Early photo of the Fisk Jubilee Singers (308077)

Rarely are there articles that focus on the individual members of the Fisk Jubilee Singers, when there is one even on the group. In future columns we will place each one in the spotlight beginning this week with Mary Eliza Walker Crump.

“My mother belonged to Wesley Greenfield and my father to John W. Walker of Nashville,” Mary wrote in a publication in 1873. She was 16 at that time, having been born in slavery in 1857 in Tennessee. “There were eight children,—two boys and six girls,” she further noted and chronicled in Gustavus D. Pike’s “The Jubilee Singers, and Their Campaign for Twenty Thousand Dollars,” “I was next to the youngest. My mistress held only two or three slaves besides our family. She finally set my mother free and gave her the three youngest children. After the war my father kept an icehouse and made enough money to buy us a little home; but there was some trouble about the lease, and we lost the house. In 1866 I commenced attending Fisk School [college], and continued there as much of the time as 1 was able till 1870.”  

Three years before the article about her parents appeared, she became an original member of the eleven Fisk Jubilee Singers. The group was organized by George L. White, a white missionary and music professor. As promised, we will present profiles on two other original members—Maggie Porter and Ella Sheppard.

The Singers, formed to raise funds for the college, toured widely from 1871 to 1878, and this included ventures abroad in Europe where there was high praise for their renditions of the spiritual and folks songs of Stephen Foster. It wasn’t unusual to find such prominent personalities as Queen Victoria, Ulysses S. Grant, Mark Twain and the famed abolitionist Rev. Henry Ward Beecher.  

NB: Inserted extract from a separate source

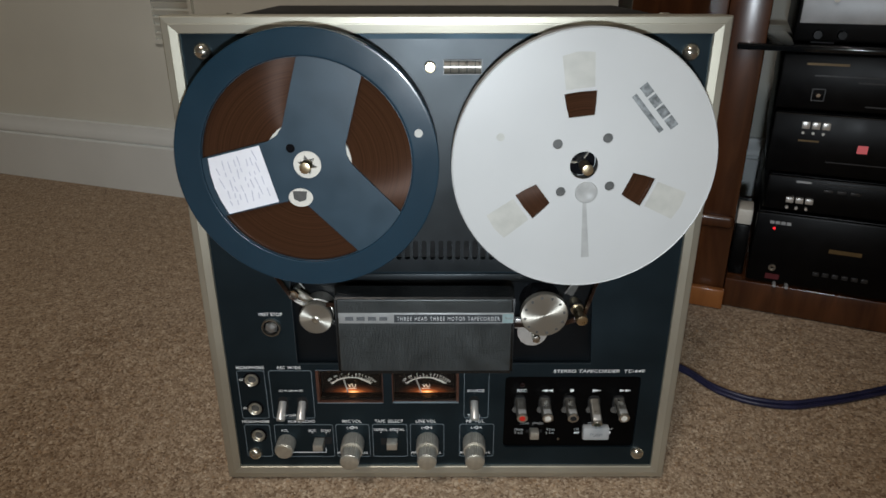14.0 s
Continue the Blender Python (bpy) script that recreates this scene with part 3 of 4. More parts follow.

By 1873, they were well on their way to raising enough money to build Jubilee Hall. Pike, the author who traveled with the Singers, cited this performance at a church in Cincinnati, which to him was typical of their genius. “A vast crowd filled the church to overflowing, and was entertained and benefited by music conducted by ten students from Fisk University, Nashville. The music was strictly devotional, and was preceded by a prayer from the pastor of the church, the Rev. E. Halley, and accompanied by explanatory remarks by him and Professor White. The opening piece was entitled, ‘Children, you’ll be called on to March in the field of battle.’ It was a deep, pathetic incentive to Christian exertion. Next came ‘Broken-hearted, weep no more.’ The hymn which followed was the masterpiece of the evening; rough in language, it was richly melodious, and showed that analogy between the feeling of the slaves at the South and that of the captive Israelites, upon which Mrs. Stowe has dwelt so much in her Uncle Tom’s Cabin. It began with ‘Go down, Moses.’”

When the Singers disbanded in 1878, Mary lived in Chicago and mainly dealt with managing her version of the Jubilee Singers. They were also popular on various musical circuits and invited to sing at civic celebrations from city to city. In 1921, she was among three other original members invited to the fiftieth anniversary celebration.

A year later she mourned the passing of her husband Thomas H. Crump. She died in 1928 in Chicago and Ambrose Caliver, the president of Fisk University, sent a letter to be read at her funeral, saying “Fisk University rejoices in the complete fruition of a life so full of beauty and service. The gradual closing of the ranks of the first Jubilee Singers grieves us beyond measure, but we shall always cherish the memory of those who helped to make Fisk possible.” In 1978, fifty years after she died, Eliza Walker and the other original members of the Fisk Jubilee Singers were granted posthumous honorary Doctor of Music degrees from Fisk University.